- Interactive Map Outlining mandal
- Yalamanchili mandal Location in Andhra Pradesh, India
- Coordinates: 16°28′48″N 81°46′52″E﻿ / ﻿16.480°N 81.781°E
- Country: India
- State: Andhra Pradesh
- District: West Godavari
- Headquarters: Yalamanchili

Government
- • Body: Mandal Parishad

Area
- • Total: 86.99 km^{2} (33.59 sq mi)
- Elevation: 14 m (46 ft)

Population (2011)
- • Total: 71,890
- • Density: 826.4/km^{2} (2,140/sq mi)

Languages
- • Official: Telugu
- Time zone: UTC+5:30 (IST)
- Vehicle registration: AP 37
- Nearest city: Palakollu

= Yelamanchili mandal =

Yalamanchili mandal is amongst the 46 mandals in West Godavari district of the state of Andhra Pradesh in India. Its headquarters are located in the village of Yalamanchili. The mandal is bordered by the Godavari River to the north and east, the Palacole mandal to the south, and the Poduru and Achanta mandals to the west.

== Demographics ==
The 2011 census reported a population of 71,890 people, (36,501 males and 35,389 females, for a ratio of 970 females per 1000 males) living in 20,414 households. There were 6,787 children 0–6 years of age, 3,500 boys and 3,287 girls.

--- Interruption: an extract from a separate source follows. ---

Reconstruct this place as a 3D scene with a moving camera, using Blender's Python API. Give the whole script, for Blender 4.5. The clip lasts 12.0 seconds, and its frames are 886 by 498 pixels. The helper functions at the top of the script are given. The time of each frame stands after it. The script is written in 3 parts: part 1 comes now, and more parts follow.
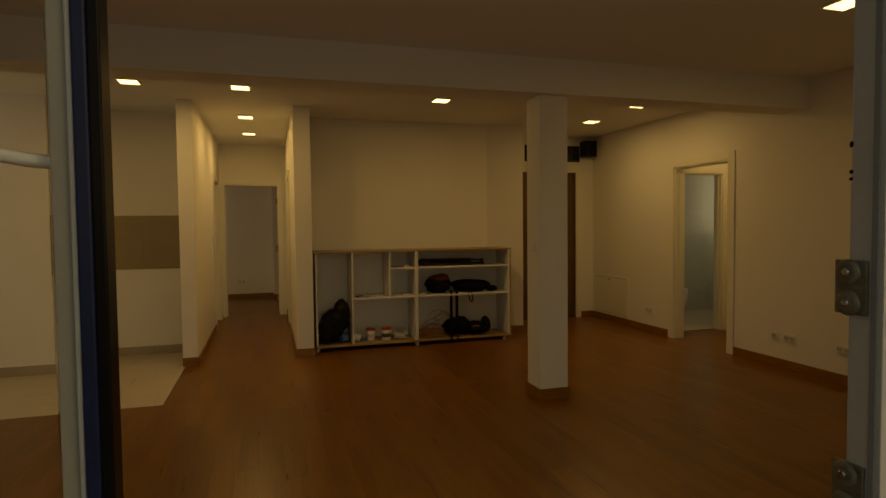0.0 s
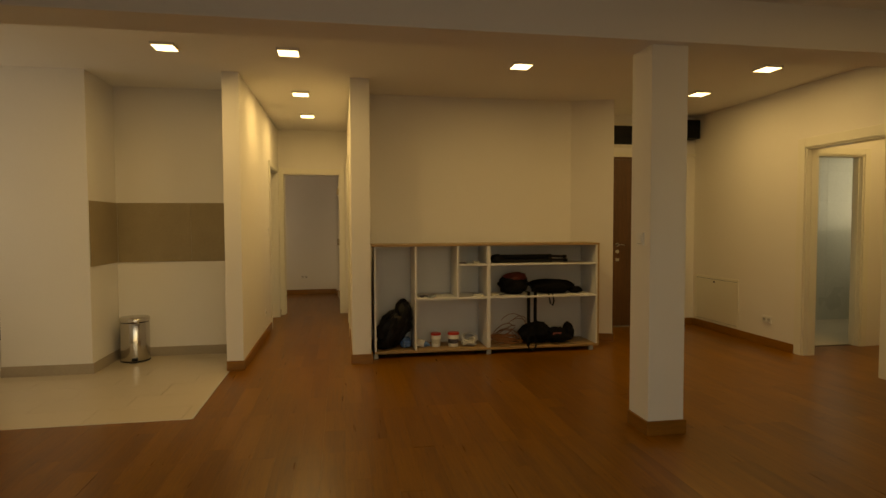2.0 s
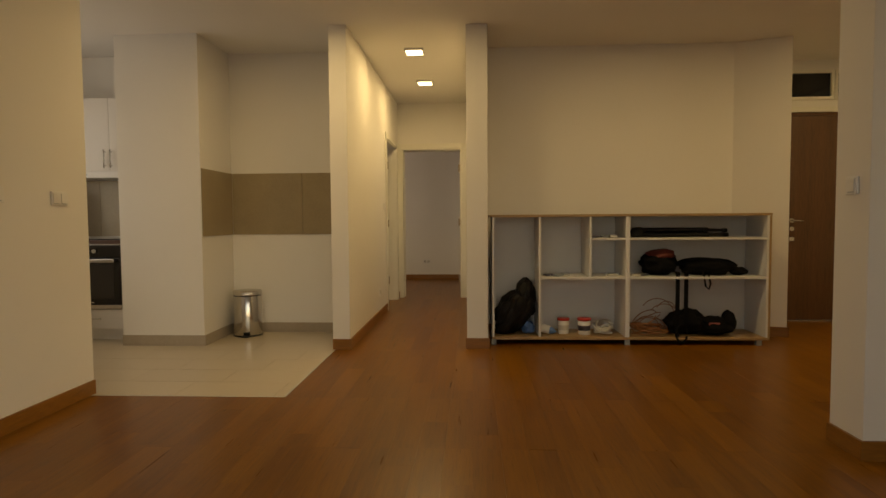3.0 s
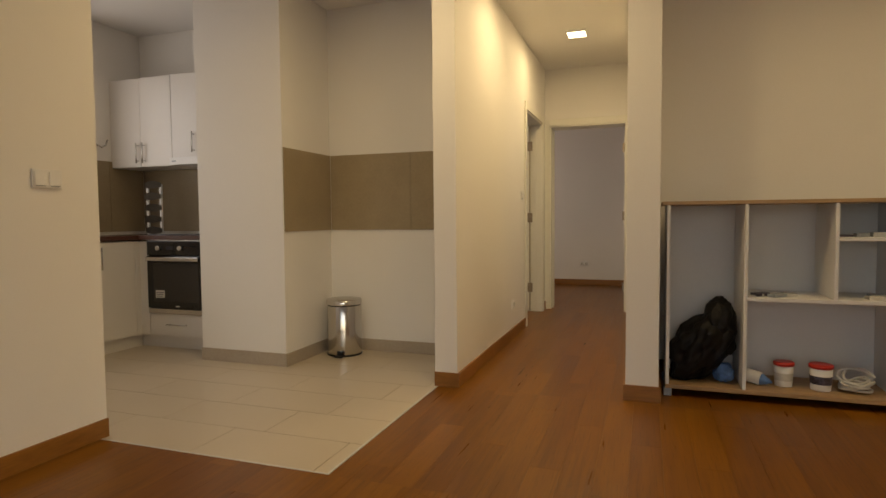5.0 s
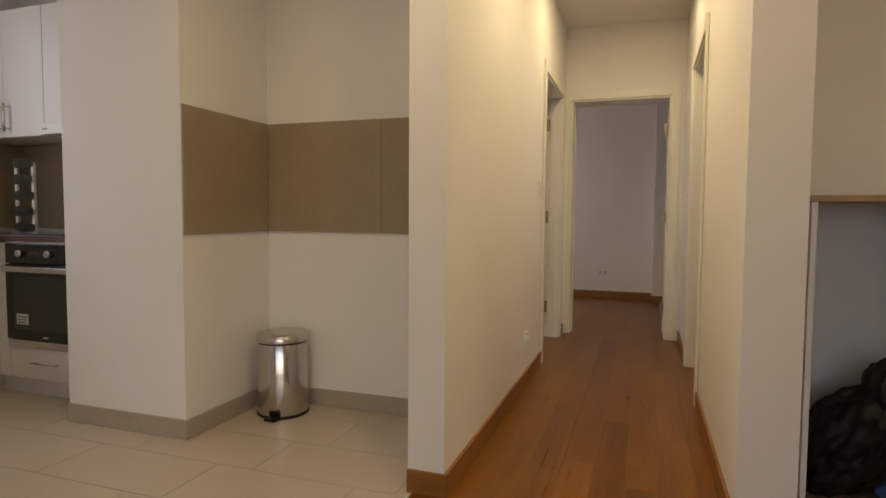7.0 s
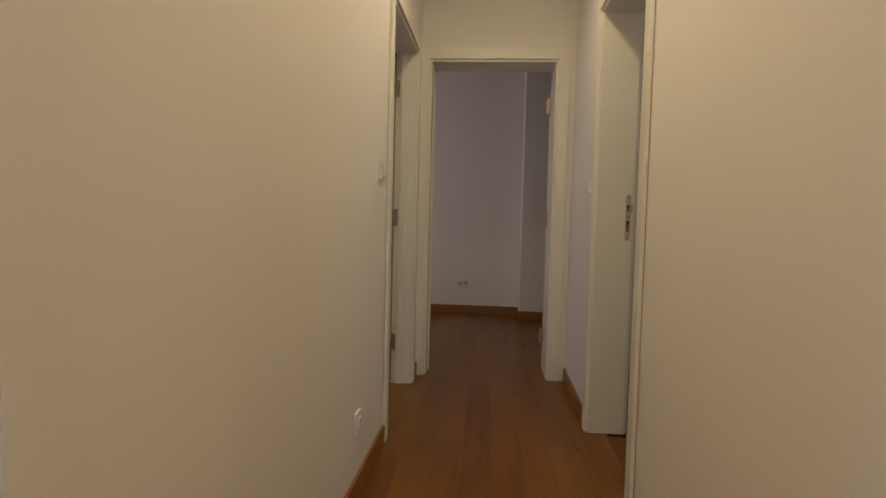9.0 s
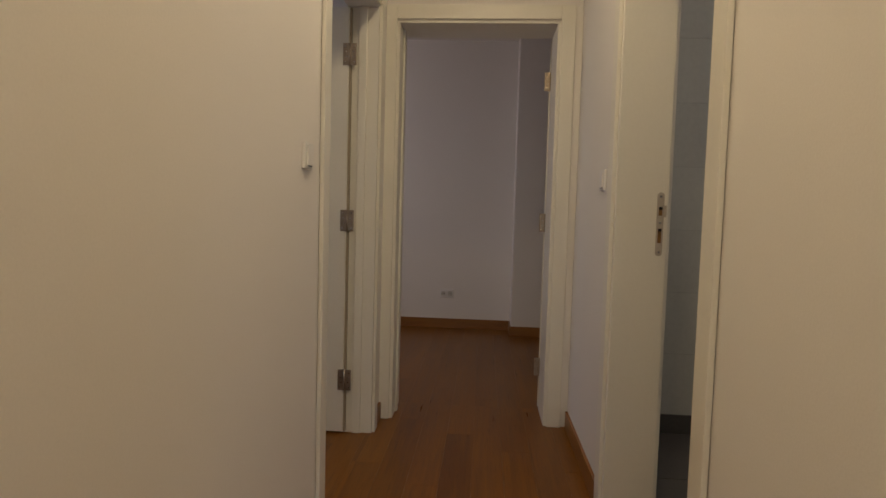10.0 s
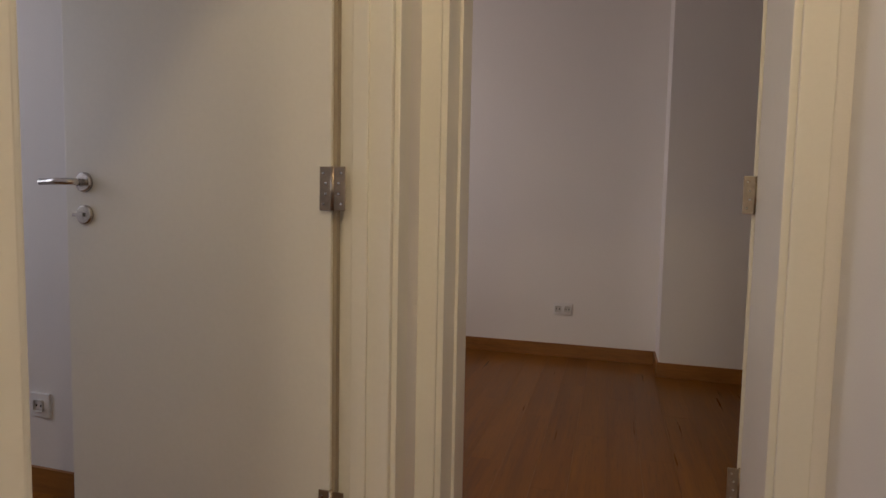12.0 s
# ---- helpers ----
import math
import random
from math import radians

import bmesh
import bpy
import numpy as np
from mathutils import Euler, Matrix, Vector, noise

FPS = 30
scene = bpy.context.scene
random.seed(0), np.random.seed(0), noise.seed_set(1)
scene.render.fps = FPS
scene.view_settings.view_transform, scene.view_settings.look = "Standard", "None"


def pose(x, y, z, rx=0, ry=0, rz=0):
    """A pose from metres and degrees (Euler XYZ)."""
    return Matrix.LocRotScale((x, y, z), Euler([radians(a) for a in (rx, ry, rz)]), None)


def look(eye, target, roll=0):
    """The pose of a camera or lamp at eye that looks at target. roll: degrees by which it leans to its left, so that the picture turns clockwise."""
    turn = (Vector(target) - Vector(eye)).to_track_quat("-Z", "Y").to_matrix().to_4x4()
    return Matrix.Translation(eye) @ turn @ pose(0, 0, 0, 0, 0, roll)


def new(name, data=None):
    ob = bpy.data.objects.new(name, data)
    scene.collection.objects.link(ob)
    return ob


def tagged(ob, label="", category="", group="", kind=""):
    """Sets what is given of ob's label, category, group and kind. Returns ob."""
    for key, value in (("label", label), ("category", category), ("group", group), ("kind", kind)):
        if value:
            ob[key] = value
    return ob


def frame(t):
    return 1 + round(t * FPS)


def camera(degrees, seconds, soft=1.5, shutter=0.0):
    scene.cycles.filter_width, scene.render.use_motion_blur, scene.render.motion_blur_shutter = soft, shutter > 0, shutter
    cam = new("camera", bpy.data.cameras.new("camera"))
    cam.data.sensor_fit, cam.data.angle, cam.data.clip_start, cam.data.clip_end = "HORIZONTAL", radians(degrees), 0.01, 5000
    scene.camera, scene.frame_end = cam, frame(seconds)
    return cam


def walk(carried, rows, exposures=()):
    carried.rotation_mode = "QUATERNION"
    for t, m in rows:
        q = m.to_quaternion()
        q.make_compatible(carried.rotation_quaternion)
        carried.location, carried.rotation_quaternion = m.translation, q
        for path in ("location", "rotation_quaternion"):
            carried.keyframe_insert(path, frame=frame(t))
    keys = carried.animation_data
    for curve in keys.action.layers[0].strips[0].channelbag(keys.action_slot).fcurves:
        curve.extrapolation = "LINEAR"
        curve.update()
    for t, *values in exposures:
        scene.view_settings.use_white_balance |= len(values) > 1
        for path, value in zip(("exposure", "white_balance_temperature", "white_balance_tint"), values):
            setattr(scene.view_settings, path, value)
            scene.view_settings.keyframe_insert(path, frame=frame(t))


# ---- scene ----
cam = camera(74.5, 12.0)
PATH = [
    (0, (0.2, 0.409, 1.394), (0.774, 2.323, 1.311), -0.6),
    (0.5, (0.264, 0.582, 1.43), (0.67, 2.539, 1.345), -0.6),
    (1, (0.287, 0.798, 1.392), (0.623, 2.768, 1.308), -0.4),
    (1.5, (0.32, 1.038, 1.382), (0.651, 3.009, 1.298), -0.3),
    (2, (0.38, 1.265, 1.317), (0.723, 3.233, 1.229), -0.2),
    (2.5, (0.495, 1.563, 1.17), (0.672, 3.553, 1.08), -0.2),
    (3, (0.525, 1.937, 1.073), (0.422, 3.932, 0.973), -0.4),
    (3.5, (0.641, 2.269, 1.038), (0.213, 4.221, 0.947), -0.7),
    (5.5, (0.49, 3.729, 1.025), (-0.18, 5.611, 0.918), -0.3),
    (6, (0.351, 4.059, 1.029), (-0.329, 5.937, 0.921), 0.0),
    (6.5, (0.256, 4.389, 1.02), (-0.398, 6.275, 0.909), 0.2),
    (7, (0.173, 4.717, 1.038), (-0.477, 6.605, 0.923), 0.4),
    (7.5, (0.065, 5.085, 1.057), (-0.47, 7.008, 0.938), 0.9),
    (9.5, (-0.031, 6.567, 1.053), (-0.159, 8.559, 0.935), 1.4),
    (10, (0.017, 6.973, 1.078), (-0.12, 8.964, 0.955), 1.6),
    (10.5, (0.037, 7.344, 1.054), (-0.116, 9.333, 0.924), 1.6),
    (11, (0.037, 7.715, 1.049), (-0.112, 9.705, 0.917), 1.8),
    (11.5, (0.049, 8.125, 1.019), (-0.165, 10.109, 0.89), 2.4),
    (12, (-0.011, 8.472, 0.994), (-0.567, 10.388, 0.849), 1.1),
]
walk(cam, [(t, look(eye, target, roll)) for t, eye, target, roll in PATH],
     [(0, -1.46, 15500, 8), (1.0, -0.96, 13500, 6), (2.0, -0.6, 11300, 6), (2.5, -0.48, 9500, 7), (3.5, -0.35, 8000, 8), (5.5, -0.05, 6650, 12), (7.5, -0.15, 6100, 14), (9.5, -0.50, 5900, 16), (10.5, -0.42, 5850, 17), (11.5, -0.10, 5900, 17), (12, 0.05, 5950, 18)])
SKY, LAMP_W, KITCHEN_W, BALCONY_W = 0.15, 9.0, 11.0, 8.5

# ---- world, sun, lamps ----
world = bpy.data.worlds.new("sky")
scene.world = world
world.use_nodes = True
wn = world.node_tree.nodes
sky = wn.new("ShaderNodeTexSky")
sky.sky_type = "NISHITA"
sky.sun_disc = False
sky.sun_elevation, sky.sun_rotation = radians(28), radians(150)
wn["Background"].inputs["Strength"].default_value = SKY
world.node_tree.links.new(sky.outputs["Color"], wn["Background"].inputs["Color"])
sun = new("sun", bpy.data.lights.new("sun", "SUN"))
sun.data.energy, sun.data.angle, sun.data.color = 0.5, radians(15), (1.0, 0.95, 0.88)
sun.matrix_world = look((0, 0, 20), (-6, 10, 11))

CEIL = 2.66
# the last lamp, in the vestibule, is unseen and added to brighten it
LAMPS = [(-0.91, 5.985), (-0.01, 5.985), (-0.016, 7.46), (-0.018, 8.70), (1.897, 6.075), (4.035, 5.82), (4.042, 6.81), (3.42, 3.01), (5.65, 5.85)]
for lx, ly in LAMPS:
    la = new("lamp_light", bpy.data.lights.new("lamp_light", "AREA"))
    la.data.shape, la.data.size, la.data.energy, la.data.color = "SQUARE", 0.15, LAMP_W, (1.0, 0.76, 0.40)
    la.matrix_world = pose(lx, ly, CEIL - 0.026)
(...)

There were 50,541 persons (26,772 males and 23,769 females) in Yelamanchili classified as literate, making Yelamanchili's average literacy rate 77.63%. The majority of the population, 16,740 people, was identified as Scheduled Caste, and 329 as Scheduled Tribe.

=== Work profile ===
According to the 2011 census, 32,774 people (22,664 males and 10,110 females) from Yelamanchili were engaged in work activity. 26,058 workers described their work as "main work", 2,791 as "cultivators", 17,135 as "agricultural laborers", 397 as "household industry" workers, 5,735 as involved in "other works", and 6,716 as "marginal workers".

== Administration ==
Yelamanchili mandal is administered under the Palakol Assembly constituency of the Narsapuram Lok Sabha constituency and is one of the twelve mandals of the Narasapuram revenue division.

== Villages ==
According to the 2011 census, Yelamanchili mandal contains Total the following 32 settlements But Two settlements (Kontheru and Adavipalem) Merged Palakollu Municipality on Dated 7 January 2020. and remaining Present the following 30 settlements (all villages):

1. Abbirajupalem
2. Aryapeta
3. Burugupalle
4. Badava
5. Chinchinada
6. Chinthadibba
7. Doddipatla
8. Gumparru
9. Gangadapalem
10. Ilapakurru
11. Kalagampudi
12. Kaza East
13. Kaza West
14. Kattukaluva
15. KS Palem
16. Kanakayalanka
17. Kambotlapalem
18. Lakshmipalem
19. Medapadu
20. Matlapalem
21. Neredumilli
22. Narnimeraka
23. Penumarru
24. Pedalanka
25. Siragalapalle
26. Utada
27. Vaddilanka
28. Yelamanchili East
29. Yelamanchili West
30. Yenuguvanilanka

Of these, Doddipatla is the largest and Utada the smallest in population.

== Education ==

The mandal plays an important role in the education of rural students from nearby villages. Primary and secondary education is provided by the government under the state's School Education Department. According to the report for the academic year of 2015–16, the mandal has more than 6,957 students enrolled in over 94 schools.